By extension, we think, "If only we could get our acts together! If only I could arrive at a time when I am finally free from doubt, when my schedule is clear, and when everything I do comes from a pure heart." There are only two problems with this view. First, there has never been and never will be a time when God's people had it altogether. Second, if there was, then it would be all about us and not about God. We wouldn't need grace. We would be the heroes instead of God.

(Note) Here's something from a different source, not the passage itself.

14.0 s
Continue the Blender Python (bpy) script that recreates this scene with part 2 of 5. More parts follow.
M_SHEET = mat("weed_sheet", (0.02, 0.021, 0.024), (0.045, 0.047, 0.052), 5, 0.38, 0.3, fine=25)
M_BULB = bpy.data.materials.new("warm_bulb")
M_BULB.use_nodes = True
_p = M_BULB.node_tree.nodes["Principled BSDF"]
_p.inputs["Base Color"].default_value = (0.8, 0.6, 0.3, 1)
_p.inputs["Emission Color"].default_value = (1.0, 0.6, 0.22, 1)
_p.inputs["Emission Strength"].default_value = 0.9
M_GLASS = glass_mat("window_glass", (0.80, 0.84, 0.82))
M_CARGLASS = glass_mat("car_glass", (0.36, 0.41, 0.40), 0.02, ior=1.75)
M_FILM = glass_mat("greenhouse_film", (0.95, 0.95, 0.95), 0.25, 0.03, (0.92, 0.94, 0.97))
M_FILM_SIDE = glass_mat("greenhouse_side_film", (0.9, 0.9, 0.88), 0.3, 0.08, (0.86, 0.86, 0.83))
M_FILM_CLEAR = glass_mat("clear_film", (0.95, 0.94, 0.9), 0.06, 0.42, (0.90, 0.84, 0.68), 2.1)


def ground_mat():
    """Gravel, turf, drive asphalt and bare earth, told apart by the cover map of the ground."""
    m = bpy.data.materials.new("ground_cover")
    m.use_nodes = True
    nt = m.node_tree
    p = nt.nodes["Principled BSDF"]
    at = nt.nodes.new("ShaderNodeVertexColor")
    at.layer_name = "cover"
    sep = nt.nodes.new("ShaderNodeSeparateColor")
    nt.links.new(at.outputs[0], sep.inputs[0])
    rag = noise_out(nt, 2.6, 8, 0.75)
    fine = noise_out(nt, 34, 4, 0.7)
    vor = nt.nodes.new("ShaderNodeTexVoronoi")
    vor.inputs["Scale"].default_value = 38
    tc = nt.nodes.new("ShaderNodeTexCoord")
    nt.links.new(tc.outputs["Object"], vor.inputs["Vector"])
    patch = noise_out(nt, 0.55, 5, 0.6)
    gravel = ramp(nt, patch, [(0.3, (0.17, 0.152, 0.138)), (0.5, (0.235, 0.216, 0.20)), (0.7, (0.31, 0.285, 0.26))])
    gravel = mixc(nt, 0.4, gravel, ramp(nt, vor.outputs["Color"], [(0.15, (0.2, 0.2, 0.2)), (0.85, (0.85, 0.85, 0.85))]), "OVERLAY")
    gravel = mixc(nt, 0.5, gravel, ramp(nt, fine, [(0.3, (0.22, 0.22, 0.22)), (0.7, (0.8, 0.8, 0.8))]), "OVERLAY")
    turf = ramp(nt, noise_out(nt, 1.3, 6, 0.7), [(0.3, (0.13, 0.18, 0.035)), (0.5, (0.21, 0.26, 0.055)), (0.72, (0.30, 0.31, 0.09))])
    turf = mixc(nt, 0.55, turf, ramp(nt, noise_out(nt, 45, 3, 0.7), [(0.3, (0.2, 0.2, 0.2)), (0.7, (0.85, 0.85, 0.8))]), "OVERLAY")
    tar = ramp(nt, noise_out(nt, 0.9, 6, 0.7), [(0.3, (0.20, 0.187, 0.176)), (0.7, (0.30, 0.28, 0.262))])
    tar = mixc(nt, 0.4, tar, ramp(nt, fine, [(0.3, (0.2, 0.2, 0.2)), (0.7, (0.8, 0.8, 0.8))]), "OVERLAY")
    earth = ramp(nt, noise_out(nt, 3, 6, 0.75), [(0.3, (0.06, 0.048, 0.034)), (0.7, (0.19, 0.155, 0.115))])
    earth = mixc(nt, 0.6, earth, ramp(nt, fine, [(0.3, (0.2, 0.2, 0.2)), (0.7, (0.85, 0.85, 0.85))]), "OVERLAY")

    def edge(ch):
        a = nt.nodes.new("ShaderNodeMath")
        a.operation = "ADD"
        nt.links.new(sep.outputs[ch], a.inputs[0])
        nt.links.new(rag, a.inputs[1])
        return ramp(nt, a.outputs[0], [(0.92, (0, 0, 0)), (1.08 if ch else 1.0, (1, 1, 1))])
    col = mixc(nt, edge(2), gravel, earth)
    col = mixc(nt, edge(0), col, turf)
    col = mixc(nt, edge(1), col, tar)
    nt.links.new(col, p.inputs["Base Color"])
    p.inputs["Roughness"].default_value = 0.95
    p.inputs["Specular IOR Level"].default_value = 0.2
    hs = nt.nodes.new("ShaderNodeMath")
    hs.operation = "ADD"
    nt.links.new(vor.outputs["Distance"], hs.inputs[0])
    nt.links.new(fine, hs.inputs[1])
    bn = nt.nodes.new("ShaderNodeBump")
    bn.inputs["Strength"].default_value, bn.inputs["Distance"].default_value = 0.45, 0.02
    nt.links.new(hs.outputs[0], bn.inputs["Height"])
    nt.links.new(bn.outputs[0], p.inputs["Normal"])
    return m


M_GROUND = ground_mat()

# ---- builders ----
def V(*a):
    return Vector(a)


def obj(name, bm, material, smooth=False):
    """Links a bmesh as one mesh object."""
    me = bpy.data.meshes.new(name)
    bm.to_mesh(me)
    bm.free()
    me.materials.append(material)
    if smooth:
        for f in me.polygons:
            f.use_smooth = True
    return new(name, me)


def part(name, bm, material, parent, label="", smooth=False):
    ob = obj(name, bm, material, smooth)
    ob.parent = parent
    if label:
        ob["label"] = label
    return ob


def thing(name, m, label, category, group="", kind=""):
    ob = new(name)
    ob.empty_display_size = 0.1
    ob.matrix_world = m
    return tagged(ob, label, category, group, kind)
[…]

Tim Keller, a pastor in New York, says that we sometimes read the Bible and say, "Look at these people! Look at what they're doing! These are supposed to be moral exemplars, aren't they? What kind of people are these? I don't want to read about this!" When we do this, we're misreading the Bible. Keller says:
If you ever feel that way about reading the Bible, it shows that you don't understand the message of the Bible. You're imposing your understanding of the message on the Bible. You're assuming that the message of the Bible is "God blesses and saves those who live morally exemplary lives." That's not the message of the Bible. The message of the Bible is that God persistently and continuously gives his grace to people who don't ask for it, don't deserve it, and don't even fully appreciate it after they get it.
Here, according to the Bible, is who God uses: complete mess-ups; completely unqualified people; people with glaring personality and character defects; people that we would say are completely unusable by God; sinners.

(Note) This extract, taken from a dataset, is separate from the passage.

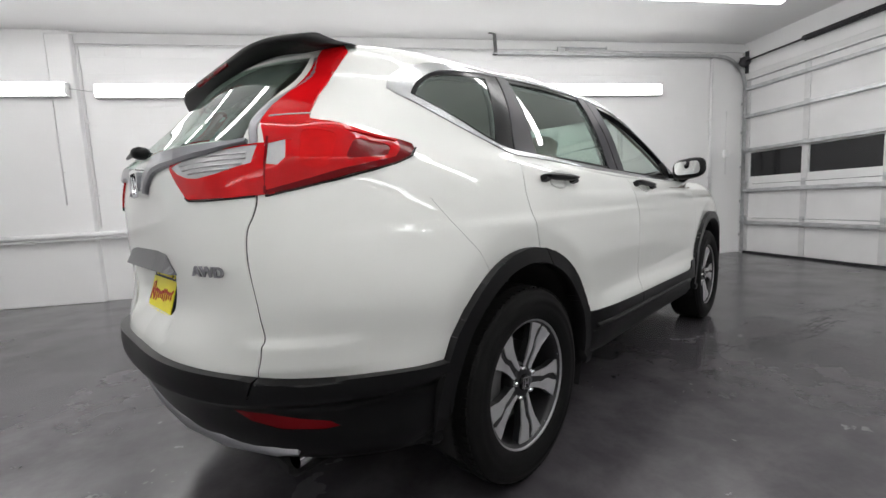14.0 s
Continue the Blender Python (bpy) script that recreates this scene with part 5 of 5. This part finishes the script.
part("threshold", bm, M_PIPE, d1, "worn threshold")
bm = bmesh.new()
box(bm, (0.0, 0.06, 0.0), (W, 0.10, DH))
part("dark_gap", bm, M_GAPDARK, d1)
for z, r in ((0.965, 0.030), (1.075, 0.024)):
    bm = bmesh.new()
    lathe(bm, [(0.0001, -0.060), (r * 0.7, -0.058), (r, -0.045), (r * 0.9, -0.030), (r * 0.45, -0.022), (r * 0.45, 0.0), (r * 1.1, 0.002), (r * 1.15, 0.006)], 20)
    child("knob" if z < 1 else "deadbolt", bm, M_TRIM, leaf, "white painted knob", True, pose(W - 0.075, 0.0, z))
for z in (0.25, 1.07, 1.9):
    bm = bmesh.new()
    tube(bm, [(0.002, -0.004, z - 0.05), (0.002, -0.004, z + 0.05)], 0.007, 8)
    child("hinge", bm, M_TRIM, leaf)
# stains on the leaf
rnd = random.Random(11)
for cx, cz, n in ((0.52, 0.22, 9), (0.62, 0.20, 8), (0.78, 0.16, 5)):
    bm = bmesh.new()
    pts = [(cx + 0.06 * math.cos(a) * rnd.uniform(0.4, 1.0), cz + 0.025 * math.sin(a) * rnd.uniform(0.4, 1.0)) for a in np.linspace(0, 2 * math.pi, n, endpoint=False)]
    prism(bm, pts, "y", 0.0032, 0.0045)
    child("scuff", bm, M_SMUDGE, leaf, "grey scuff")

# the door in the end wall
d2 = thing("door_2", "closed white flush door with a lever handle", "door", pose(X1 + 0.004, FDOOR[0], 0), kind="structure")
W, DH = FDOOR[1] - FDOOR[0], FDOOR[2]
bm = bmesh.new()
box(bm, (0.012, 0.006, 0.014), (0.055, W - 0.006, DH - 0.006), 0.003, 1)
leaf2 = part("leaf", bm, M_DOOR, d2, "white door leaf")
for lo, hi in (((-0.010, -0.07, 0.0), (-0.003, -0.001, DH + 0.07)), ((-0.010, W + 0.001, 0.0), (-0.003, W + 0.07, DH + 0.07)), ((-0.010, 0.0, DH + 0.001), (-0.003, W, DH + 0.07))):
    bm = bmesh.new()
    box(bm, lo, hi, 0.003, 1)
    part("casing", bm, M_WALL, d2)
bm = bmesh.new()
lathe(bm, [(0.0001, -0.014), (0.026, -0.012), (0.028, 0.0)], 18, "x")
tube(bm, [(-0.01, 0.0, 0.0), (-0.045, 0.0, 0.0), (-0.05, 0.02, 0.0), (-0.05, 0.11, 0.0)], 0.009, 8)
child("lever", bm, M_BRASS, leaf2, "satin lever handle", True, pose(0.012, 0.07, 0.98))
bm = bmesh.new()
lathe(bm, [(0.0001, -0.02), (0.022, -0.018), (0.024, 0.0)], 18, "x")
child("deadbolt", bm, M_BRASS, leaf2, "", True, pose(0.012, 0.07, 1.12))
bm = bmesh.new()
box(bm, (0.06, 0.0, 0.0), (0.10, W, DH))
part("dark_gap", bm, M_GAPDARK, d2)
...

Are any of you here today sinners, mess-ups, completely unqualified? Anybody here have glaring personality or character defects? Feel unusable by God? Improbable characters are almost the norm in the Bible. It doesn't justify the mess or the sin, but it doesn't stop God from working either. God uses mess-ups. He uses the most unlikely people. He can even use you. And when he does, it won't be because of how great you are. It's always about how great God is. Whenever God uses us, it's in spite of ourselves and only because of his grace.
That's why Tim Keller says that the biggest question for us isn't our capabilities or our resume. Keller says:
Most churches make the mistake of selecting as leaders the confident, the competent, and the successful. But what you most need in a leader is someone who has been broken by the knowledge of his or her sin, and even greater knowledge of Jesus' costly grace. The number one leaders in every church ought to be the people who repent the most fully without excuses, because you don't need any now; the most easily without bitterness; the most publicly and the most joyfully. They know their standing isn't based on their performance.

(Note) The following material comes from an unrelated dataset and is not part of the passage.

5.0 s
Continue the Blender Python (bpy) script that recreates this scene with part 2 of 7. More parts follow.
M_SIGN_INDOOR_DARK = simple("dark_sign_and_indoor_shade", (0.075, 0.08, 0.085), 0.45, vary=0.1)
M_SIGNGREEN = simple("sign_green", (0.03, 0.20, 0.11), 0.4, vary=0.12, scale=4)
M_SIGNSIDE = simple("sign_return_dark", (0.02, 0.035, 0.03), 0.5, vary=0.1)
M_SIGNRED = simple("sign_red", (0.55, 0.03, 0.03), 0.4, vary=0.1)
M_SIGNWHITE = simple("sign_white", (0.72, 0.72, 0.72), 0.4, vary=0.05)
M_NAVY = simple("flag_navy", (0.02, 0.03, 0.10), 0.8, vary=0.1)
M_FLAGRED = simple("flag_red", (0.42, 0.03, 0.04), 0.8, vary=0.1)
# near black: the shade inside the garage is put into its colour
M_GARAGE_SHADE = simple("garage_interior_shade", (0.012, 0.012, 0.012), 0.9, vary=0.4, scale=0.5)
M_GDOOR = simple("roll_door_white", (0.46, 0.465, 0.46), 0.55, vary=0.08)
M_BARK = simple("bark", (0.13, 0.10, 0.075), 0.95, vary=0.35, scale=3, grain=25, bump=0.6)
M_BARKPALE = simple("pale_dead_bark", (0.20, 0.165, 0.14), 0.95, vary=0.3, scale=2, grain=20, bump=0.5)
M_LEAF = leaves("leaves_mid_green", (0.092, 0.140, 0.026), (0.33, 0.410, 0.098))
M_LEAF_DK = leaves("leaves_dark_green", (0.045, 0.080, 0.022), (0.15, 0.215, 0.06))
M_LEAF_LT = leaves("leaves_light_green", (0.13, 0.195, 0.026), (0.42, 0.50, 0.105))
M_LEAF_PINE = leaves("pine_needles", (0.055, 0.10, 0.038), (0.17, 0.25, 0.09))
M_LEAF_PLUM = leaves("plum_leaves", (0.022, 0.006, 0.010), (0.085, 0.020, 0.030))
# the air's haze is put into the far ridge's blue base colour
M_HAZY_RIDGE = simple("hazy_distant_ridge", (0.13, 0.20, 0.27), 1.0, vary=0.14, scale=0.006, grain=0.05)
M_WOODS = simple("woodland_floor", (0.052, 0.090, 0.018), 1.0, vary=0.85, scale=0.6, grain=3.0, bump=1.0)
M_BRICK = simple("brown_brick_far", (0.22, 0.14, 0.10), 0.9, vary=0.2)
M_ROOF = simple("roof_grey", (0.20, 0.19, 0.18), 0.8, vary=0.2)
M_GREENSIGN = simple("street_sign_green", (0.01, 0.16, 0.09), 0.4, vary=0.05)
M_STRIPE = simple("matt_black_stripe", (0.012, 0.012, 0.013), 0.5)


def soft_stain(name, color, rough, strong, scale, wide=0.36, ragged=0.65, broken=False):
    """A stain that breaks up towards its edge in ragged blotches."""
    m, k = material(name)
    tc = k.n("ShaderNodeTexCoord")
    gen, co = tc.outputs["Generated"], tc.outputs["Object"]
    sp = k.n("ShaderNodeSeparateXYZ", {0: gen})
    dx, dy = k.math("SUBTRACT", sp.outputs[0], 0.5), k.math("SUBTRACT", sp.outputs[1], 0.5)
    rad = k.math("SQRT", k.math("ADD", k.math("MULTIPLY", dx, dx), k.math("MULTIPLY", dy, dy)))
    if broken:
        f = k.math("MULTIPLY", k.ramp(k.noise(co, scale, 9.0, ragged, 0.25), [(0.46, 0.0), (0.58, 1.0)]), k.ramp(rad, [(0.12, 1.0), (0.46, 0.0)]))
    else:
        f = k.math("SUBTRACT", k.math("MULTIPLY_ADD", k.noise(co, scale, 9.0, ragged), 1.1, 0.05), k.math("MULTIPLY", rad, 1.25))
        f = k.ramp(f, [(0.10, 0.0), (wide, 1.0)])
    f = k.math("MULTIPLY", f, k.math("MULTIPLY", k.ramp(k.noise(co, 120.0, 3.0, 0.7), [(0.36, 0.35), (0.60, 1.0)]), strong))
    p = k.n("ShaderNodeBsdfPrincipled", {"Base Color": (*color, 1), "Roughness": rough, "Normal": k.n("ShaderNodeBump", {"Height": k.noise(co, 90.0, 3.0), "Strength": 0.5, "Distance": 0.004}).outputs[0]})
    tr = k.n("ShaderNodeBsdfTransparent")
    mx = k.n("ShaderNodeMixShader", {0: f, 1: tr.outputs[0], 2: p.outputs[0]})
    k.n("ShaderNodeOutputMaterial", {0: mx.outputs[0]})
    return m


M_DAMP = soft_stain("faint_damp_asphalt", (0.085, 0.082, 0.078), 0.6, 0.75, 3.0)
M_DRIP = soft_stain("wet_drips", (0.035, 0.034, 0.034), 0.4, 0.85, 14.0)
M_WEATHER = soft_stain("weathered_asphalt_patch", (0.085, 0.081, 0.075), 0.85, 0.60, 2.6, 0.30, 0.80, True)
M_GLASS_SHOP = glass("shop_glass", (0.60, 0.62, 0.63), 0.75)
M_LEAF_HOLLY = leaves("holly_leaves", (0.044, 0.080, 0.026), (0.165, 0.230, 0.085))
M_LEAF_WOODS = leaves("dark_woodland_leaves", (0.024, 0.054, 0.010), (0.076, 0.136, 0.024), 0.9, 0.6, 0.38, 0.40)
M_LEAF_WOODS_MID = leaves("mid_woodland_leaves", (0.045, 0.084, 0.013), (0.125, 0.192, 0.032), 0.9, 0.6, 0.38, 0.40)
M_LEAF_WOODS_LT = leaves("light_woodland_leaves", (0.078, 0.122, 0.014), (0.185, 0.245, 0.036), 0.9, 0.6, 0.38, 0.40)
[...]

It is all about grace. It is all about grace. That's what you need to know about you. He uses people who aren't all clean and nice. God always gets his work done, and he doesn't use cardboard cut-outs. It's not always clean and nice.
That doesn't even justify all of Ehud's actions. But somehow God weaves his deliverance into human choices, even when those choices aren't the best ones. God gets his work done, and he often uses ways that we wouldn't imagine.
Some of you need to hear this. God can use Ehuds. God can use you. It's never because we have it all together. It's always because of God's grace.
But here's the final question:
What does this story tell us about God?
What we most need to understand in this story is, I believe, the character of God. The reason why Israel flirted with other gods is that they had domesticated the living LORD, the one who had saved them and brought them out of Egypt and given the land of Canaan to him. They presumed on his mercy.
God had every reason to give up on Israel, yet he never did. He had no reason to rescue them yet again, and yet in his mercy and grace he delivered his people from the hands of their enemies.
And when he did so, he didn't use someone who had his act together. He used methods and people that we would never expect. Just like when God acted to save the world, his method of salvation was the last that we would have predicted. One commentator writes:
Who would have predicted that when the Judge came himself in the flesh, he would come as such a "left-handed" person, with "no form or comeliness that we should look at him, and no beauty that we should desire him…despised and rejected…" (Isaiah 52:2-3) (Michael Wilcock)
But, as Isaiah writes, "But he was pierced for our transgressions, he was crushed for our iniquities; the punishment that brought us peace was on him, and by his wounds we are healed. (Isaiah 52:5)"
How would we live if we really understood that God is greater than anything we see around us; that he never breaks his promises; that in his grace he never gives up on us. How would we live if we believed that he works through the most unlikely people, situations, and even the most unlikely churches, and that in Jesus and through the power of the Spirit he has given us everything that we need?
How would our lives change if we believed that God was at work even in the messes? That God — not us — is the hero of every text and every situation? Imagine if we didn't just believe this, but we actually lived it out.
Do you remember what Ehud's name means? "Where is the glory?" This story answers that question. The glory of God can be found even in messes. It can be found when God goes to work even in the most unlikely of places.
Salvation comes, my friends, not through great human triumph or through our skills and our victories. It doesn't come like it does in the Hollywood movies. "It will come from outsiders born in mangers, through weakness, not (what the world calls) strength, through defeat, not (what the world calls) victory, through folly, not (what the world calls) wisdom." (Tim Keller)
Let's pray.
Father:
A lot of us really misunderstand the way that you work. We think that we approach you and can be used by you on the basis of having our acts together.
But you are the God who relates to us not on the basis of our qualifications. You use the most unqualified and the most unlikely people. And you work even in messes, absolute messes. You relate to us on the basis of grace. And you always get your work done, even through ways that we would never imagine.
Today we repent again of worshipping idols. We pray that you would deliver us from our captivity to them. May we realize that we are delivered from idols not by our own effort, but by the salvation that was won by that most unlikely of Judges, Jesus Christ. May your grace show up in our messy lives. And may Jesus Christ be glorified as the Spirit does his work in our lives and in this church. In Jesus' name we pray. Amen.